The difference between a founder who scales and one who burns out is not hustle. It is systems thinking.
Reactive founders solve problems as they appear. A customer complains — they fix it. A bug surfaces — they patch it. A team member leaves — they replace them. Each problem is a discrete event, and each solution is a discrete action. It feels productive. It is exhausting.
Strategic founders solve the system that produces the problems. They ask: why did the customer complain? Is it a product issue, a communication issue, or an expectation issue? Is this the first complaint or the tenth? If it is the tenth, what is the pattern? And what would prevent the eleventh?
This shift — from event-level thinking to system-level thinking — is the single most important transition a founder can make. And most never make it.
Here is why it is hard. Events are visible. Systems are invisible. When a customer complains, the complaint is loud and immediate. The system that produced it — the onboarding flow, the pricing structure, the support process — is quiet and distributed. Solving the event feels like action. Solving the system feels like abstraction. And in a startup, where speed is worshipped, abstraction feels like slowing down.
But the math is brutal. Every unsolved system produces an endless stream of events. The founder who fixes the event gets temporary relief. The founder who fixes the system gets permanent relief. Over a year, the gap between these two approaches is the difference between a calm, scaling company and a chaotic, fragile one.
So how do you make the shift?
First, track categories, not incidents. When something goes wrong, write down what category it belongs to. Customer confusion. Technical debt. Team misalignment. Marketing inefficiency. Do not just solve the instance. Count the category. When a category hits three incidents, it is a system problem. Stop treating it as an event.
Second, ask the five-why chain. Why did this happen? And why did that happen? And why did that happen? Not to assign blame. To find the root. Most system problems have shallow causes and deep roots. The shallow cause gets the attention. The deep root gets ignored. The five-why chain forces you to keep drilling until you hit the structural issue.

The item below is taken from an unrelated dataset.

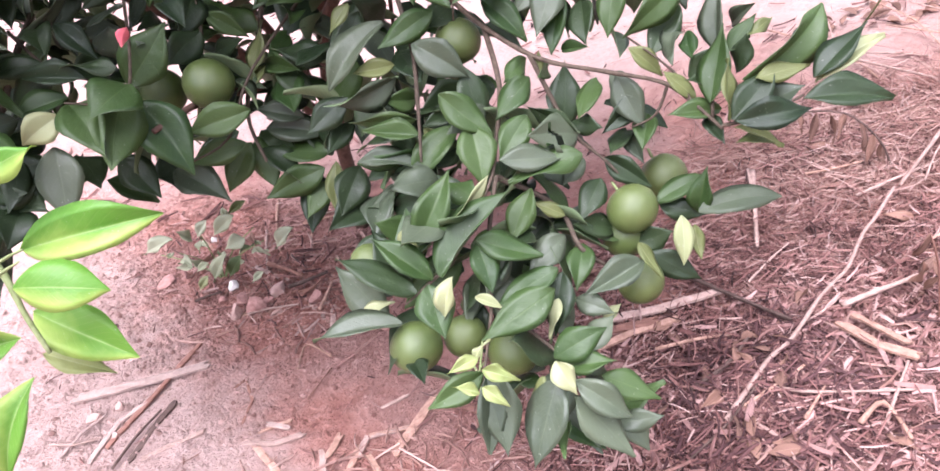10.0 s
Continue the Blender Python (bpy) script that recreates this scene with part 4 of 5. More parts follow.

Third, design the fix as a system, not a patch. A patch is reactive. A system is preventive. If customers are confused by pricing, a patch is a better FAQ. A system is a pricing page redesign that removes the confusion before it becomes a question. If the team is misaligned, a patch is a meeting. A system is a cadence of written updates that keeps everyone synchronized without requiring real-time discussion.
The test is simple: will this fix prevent the next occurrence, or just respond to this one?
Fourth, protect thinking time. Systems thinking requires space. You cannot design a system while answering Slack messages. You need blocks of time — not for doing, but for modeling. For asking: what is actually happening here? For drawing the map of how inputs flow to outputs, and where the bottlenecks are.
Most founders feel guilty about thinking time. It looks like inaction. But systems-level thinking is the highest-leverage work a founder can do. One good system design eliminates hundreds of hours of future firefighting.
At Typa Signal, we are obsessed with systems because the entire product is one. The calibration loop is a system. The pattern detection layer is a system. The direction output is a system. And the reason it works is that each layer was designed to prevent problems, not just respond to them.
If you are a founder, the question is not whether you are working hard enough. It is whether you are working on events or systems. Because the system you build today is the fire you do not fight tomorrow.
And that is the difference between scaling and surviving.